Bacher consistently avails of popular sources – including dubious sex manuals, pulp fiction, gossip columns and self-help books – and appropriates paparazzi photos. The found combinations of images and texts and the possible interpretations and irritations generated by such relations play an important role in her appropriation strategy. In The Lee Harvey Oswald Interview (1976) she collages photocopied photographs of the John F. Kennedy’s putative assassin with a question-andanswer interview. The conversation, which the artist has with herself under the name of the assassin, does not focus on Oswald or the mythologisation of American conspiracy theories, as the title of the work would suggest, but explores instead the medium of photography, history and the impossibility of finding truth in an image or text. These ideas can also be found in the large-format works of the Jokes Series (1987–1988). They show black and white press photos of various celebrities from the 1970s – for example, Marlon Brando and the American politician and feminist Bella Abzug as seen here in the exhibition. On the portrait shots, nasty but supposedly apt oneliners are located that amount to disparaging self-descriptions. The paparazzo Ron Gallela, one of the photographers responsible for the establishment of the tabloid press has his say in the work Jackie & Me (1989): Bacher appropriates unauthorised photographs including narcissistic captions by Gallela. The snapshots show a dark-haired female figure who is dodging the camera lens. Could it be Jacqueline “Jackie” Kennedy, who is trying to flee the obtrusive photographer? This work exposes the act of observation on different levels. Gallela is not the only one spying on the female figure: the paparazzo himself also appears to have been watched by a concealed observer and the viewer ultimately also becomes the observer in his or her reception of the work.

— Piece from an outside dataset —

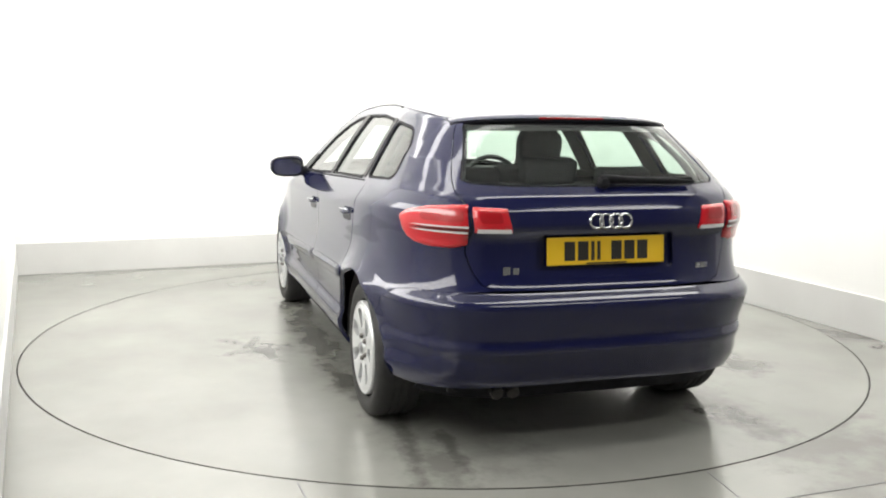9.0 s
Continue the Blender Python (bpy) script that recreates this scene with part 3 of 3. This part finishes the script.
# linings inside the pillars and round the windows
inner_upper = [(0.70, 0.965), (0.30, 0.992), (-0.25, 1.016), (-0.9, 1.044), (-1.2, 1.056), (-1.50, 1.07), (-1.52, 1.15), (-1.46, 1.25), (-1.38, 1.31)]
inner_upper += [(x, float(edge_z(x)) - 0.02) for x in (-1.3, -1.0, -0.7, -0.4, -0.1, 0.1, 0.3, 0.5, 0.66)]
for m in (False, True):
    panel("pillar_lining", REAR, rear_w(inner_upper), INNER, car, holes=[offset_window(rear_w(w), 0.026) for w in (WINDOW_F, WINDOW_R, WINDOW_Q)], mirror=m, off=-0.045, thick=0, gap=0)

# sills
sill = rear_w([(0.895, 0.170), (0.905, 0.258), (-0.915, 0.258), (-0.905, 0.178)])
sides("sill", REAR, sill, PAINT, both, off=0.0)

# rear bumper
lower = rear_w([q for q in arc(*ARCH_R, 184, 142, 10)][:-1] + seam + [("y", 0.4, 0.670), ("y", 0.15, 0.670)])
lip = rear_w([("y", 0.74, 0.270), ("y", 0.5, 0.278), ("y", 0.25, 0.283)])
bumper_rear = [(-w, z) for w, z in lower] + [(0.0, 0.670)] + lower[::-1] + lip + [(0.0, 0.285)] + [(-w, z) for w, z in lip[::-1]]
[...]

Through the appropriation of pornographic images of the female body, Bacher assumes a traditionally male position and hence raises the question as to what happens when a woman assumes this position of the viewer and why this perspective is often seen as taboo. The work Sex With Strangers (1986) shows explicit images of sexual acts – which are often hard-core and violent. The enlarged photocopies with accompanying captions of pages from a paperback book reproduce pseudo-sociological platitudes in a way that resembles a scientific study on rape. The subject of the paintings and drawings in the series Playboy (1991–1994) is also erotic. These commissioned works are based on the sensual, large-breasted and blithely smiling pin-ups by the illustrator Antonio Vargas, which appeared in Playboy in the 1960s and ’70s. The female nudes appear with politely suggestive statements: for example, a blond wearing only an open transparent black robe and presented in a lascivious seated pose is shown saying: “Sure I’m for the feminist movement. In fact, I’m pretty good at it.”

Lutz Bacher not only includes images and texts into her works, she also uses found objects from the graveyards of collective obsessions sourced in charity shops and the overflowing surplus stores of the consumer world. The artist adds a kind of physical or and in a metaphorical sense psychological damage to these objects, which range between readymades and objets trouvés, and thereby reveals the ruins of our identities, role allocations, collective patterns of behaviour and desires in both conceptually compelling and narratively accessible but always misleading works and environments. Big Glass (2008) shows a broken mirror, which is misappropriated as a readymade. In using this title, Bacher makes an art history reference to Marcel Duchamps’s work The Large Glass (1915–1923). The viewer’s glimpse of himself or herself in the fragmented mirror image reveals Bacher’s interest in the fragmentary and corporeal – themes that can also be found in works like Arm (2009), a life-sized cast of a left arm, Bison (2012), an incomplete wild bovid created from theatre props, and the photographs Little People (2005), which portray toy plastic trolls.

The artist’s presentation at Kunsthalle Zürich, which is organised as an overview exhibition, is the last of three individual shows based on different formats and approaches which Bacher presented in Europe in 2013: the artist presented works at the Portikus in Frankfurt am Main in spring and in late summer at the Institute of Contemporary Arts in London. A joint catalogue for the three exhibitions, which presents the full inventory of her oeuvre in the form of an artist book, is being published for the opening in Zurich.